ROANOKE TIMES

                         Roanoke Times
                 Copyright (c) 1995, Landmark Communications, Inc.

DATE: MONDAY, September 11, 1995                   TAG: 9509110032
SECTION: EDITORIAL                    PAGE: A7   EDITION: METRO 
SOURCE: MONTY S. LEITCH
DATELINE:                                 LENGTH: Medium


WATER JUGS, RHINESTONE PINS

I HAVE two one-gallon jugs of water in the back seat of my car.

There's a perfectly reasonable explanation for this. But it's boring, and so I won't bore you with it.

In fact, I'd planned not to bore anyone with it. I'd planned that, when asked why I was carrying a couple of jugs of water in the backseat of my car, I'd lightly respond, "Well, you know. In case I break down in the desert."

Light. Clever. Entertaining. Ha, ha, ha.

But the other day, when someone finally did ask me about those jugs of water, the clever retort went right out of my head.

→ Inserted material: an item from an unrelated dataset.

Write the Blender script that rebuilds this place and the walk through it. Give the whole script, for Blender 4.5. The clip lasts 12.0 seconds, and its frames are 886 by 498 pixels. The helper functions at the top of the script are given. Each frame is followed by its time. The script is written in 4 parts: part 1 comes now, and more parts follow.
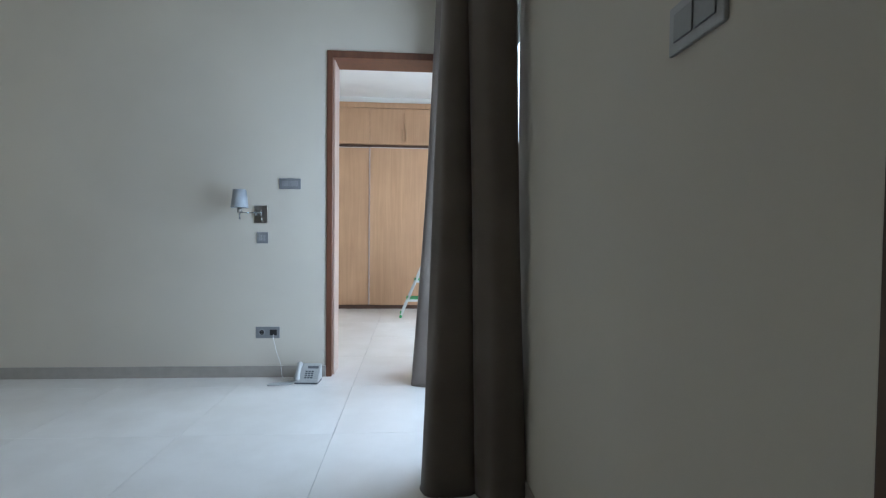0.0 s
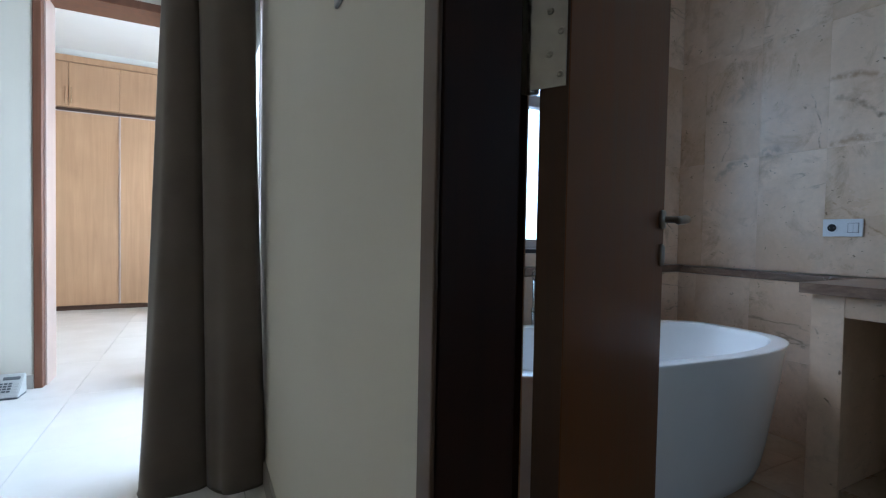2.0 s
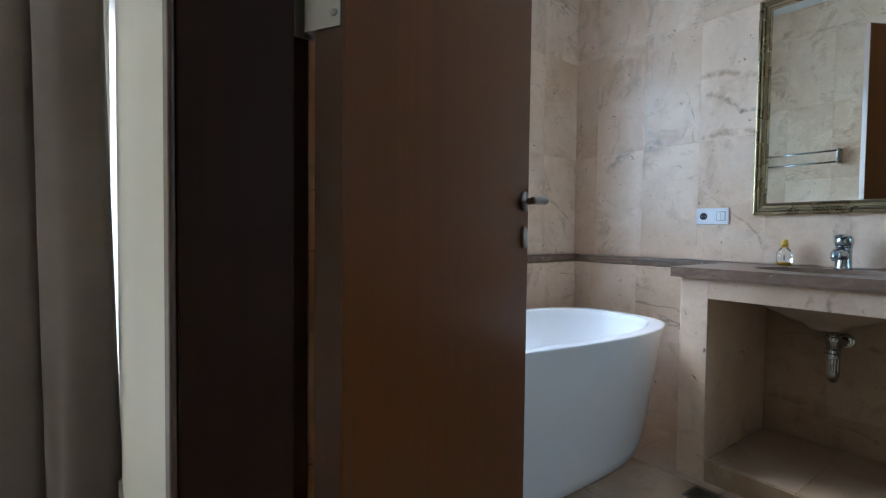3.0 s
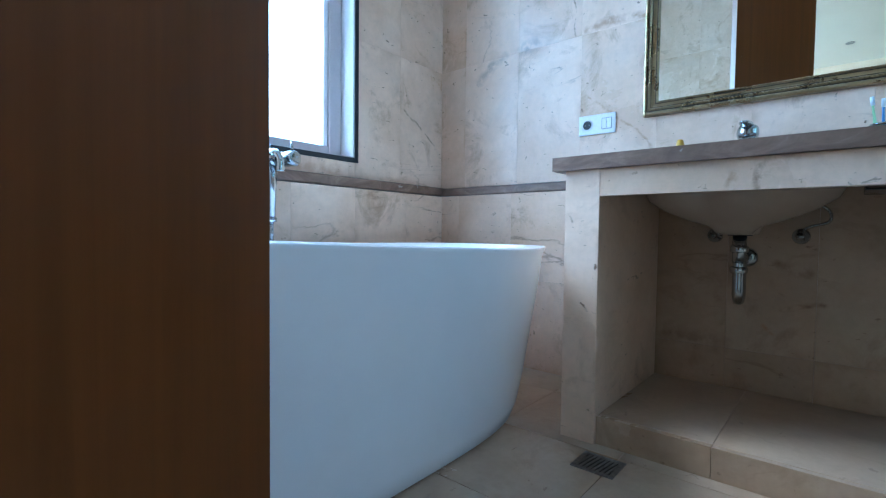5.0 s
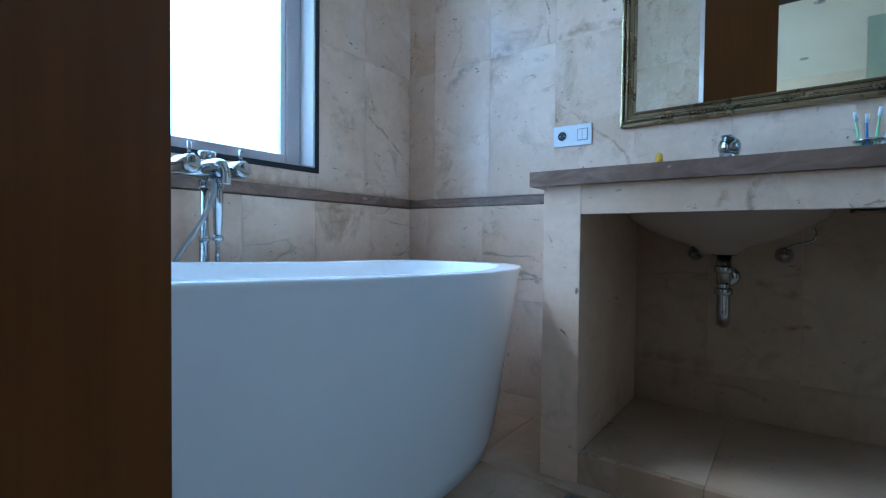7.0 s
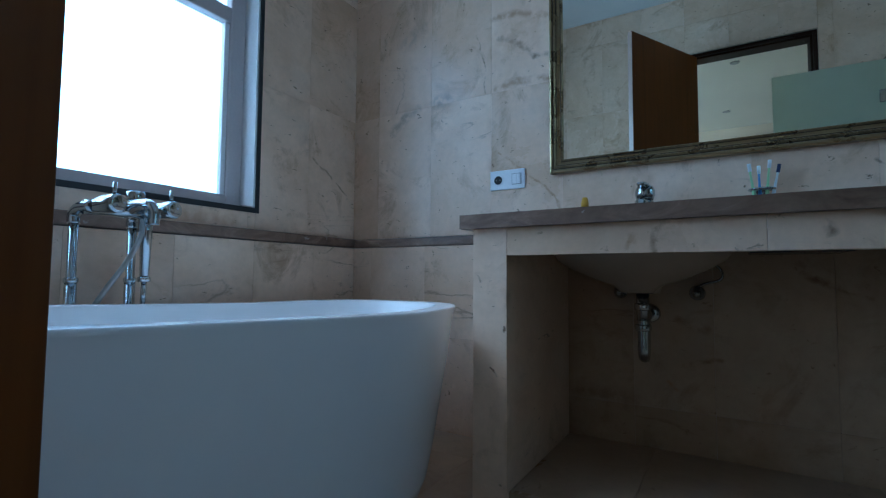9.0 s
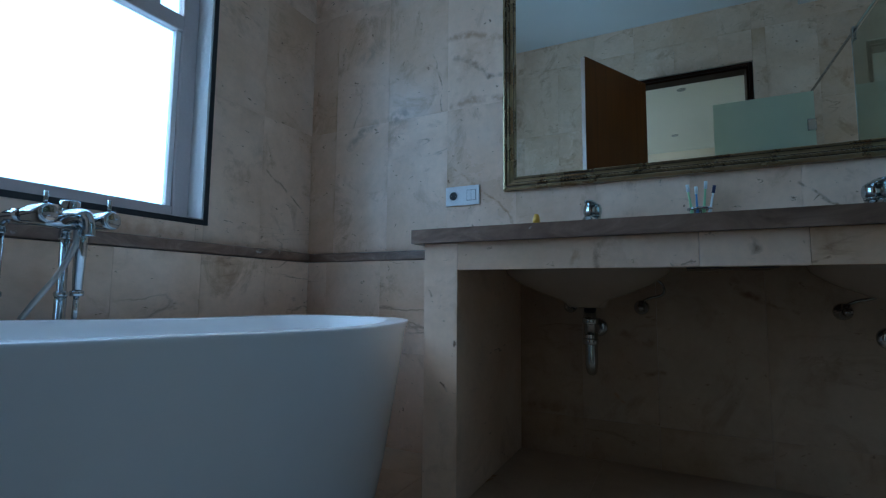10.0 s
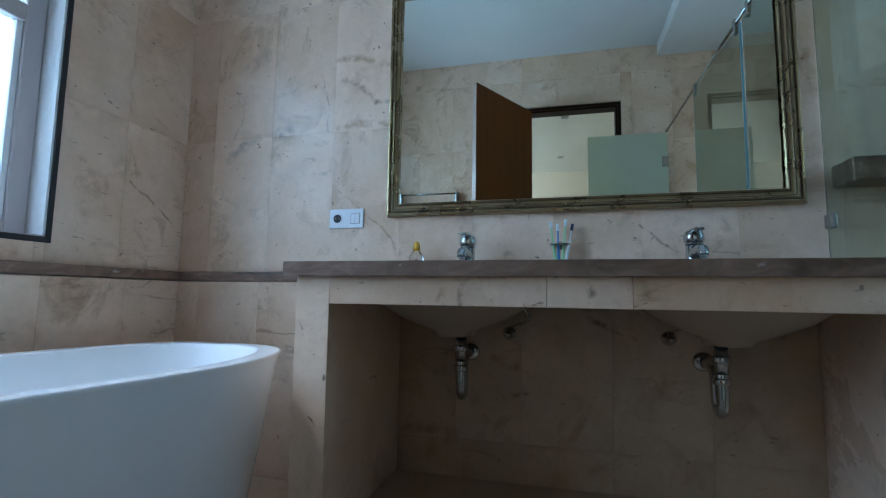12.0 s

Straightaway, I gave the boring explanation. Following which ensued a rather boring conversation concerning wells and water and natural springs.

Now, plenty of folks think of clever rejoinders after the moment has passed. Plenty of folks rehash arguments endlessly until they win. Plenty of folks know the disappointment of missed barbs, the frustration of undelivered retorts, the foolishness of forgone explanations.

But how many folks do you know who can plan a clever comment, and still fail to deliver?

One. Me.

One Christmas, to entertain my guests, I pinned every sparkling rhinestone pin I own on the front of my blouse. (And I own a lot of rhinestone pins.)

Then I carefully devised a clever explanation for the questions these decorations were bound to raise.

"Oh, these pins?" I'd say lightly. "Well, this is Croix de Guerre. This is the Star of Bethelem. This is the coveted Purple Beet." Etc. Etc. Until I could say at last, "And this one - this one I'm most proud of. This is the Good Housekeeping Seal of Approval."

I did my routine exactly once. I only bungled it a little bit, I thought. But from across the room, a dour man said, "Your face gave that one away."

I don't know quite what he meant, but I didn't try to explain my decorations again after that. "These pins? I just thought they were pretty. Sparkly for a party, you know."

Maybe a joke is no funnier planned than it is explained. I have made a few clever retorts in my life. Words that have just popped out, unbidden, and all around me, folks have laughed uproariously.

But every time I've tried recounting one of these episodes, every time I've tried recapitulating the laughs for another audience, I've provoked merely polite titters. If that.

So I won't bore you with reports of any such instances now. Imagine them for yourself.

Just as you are still, I hope, imagining what perfectly reasonable explanation a woman might have for carrying two one-gallon jugs of water in the back seat of her car.

I'll give you a hint. It has nothing to do with radiators.

Monty S. Leitch is a Roanoke Times columnist.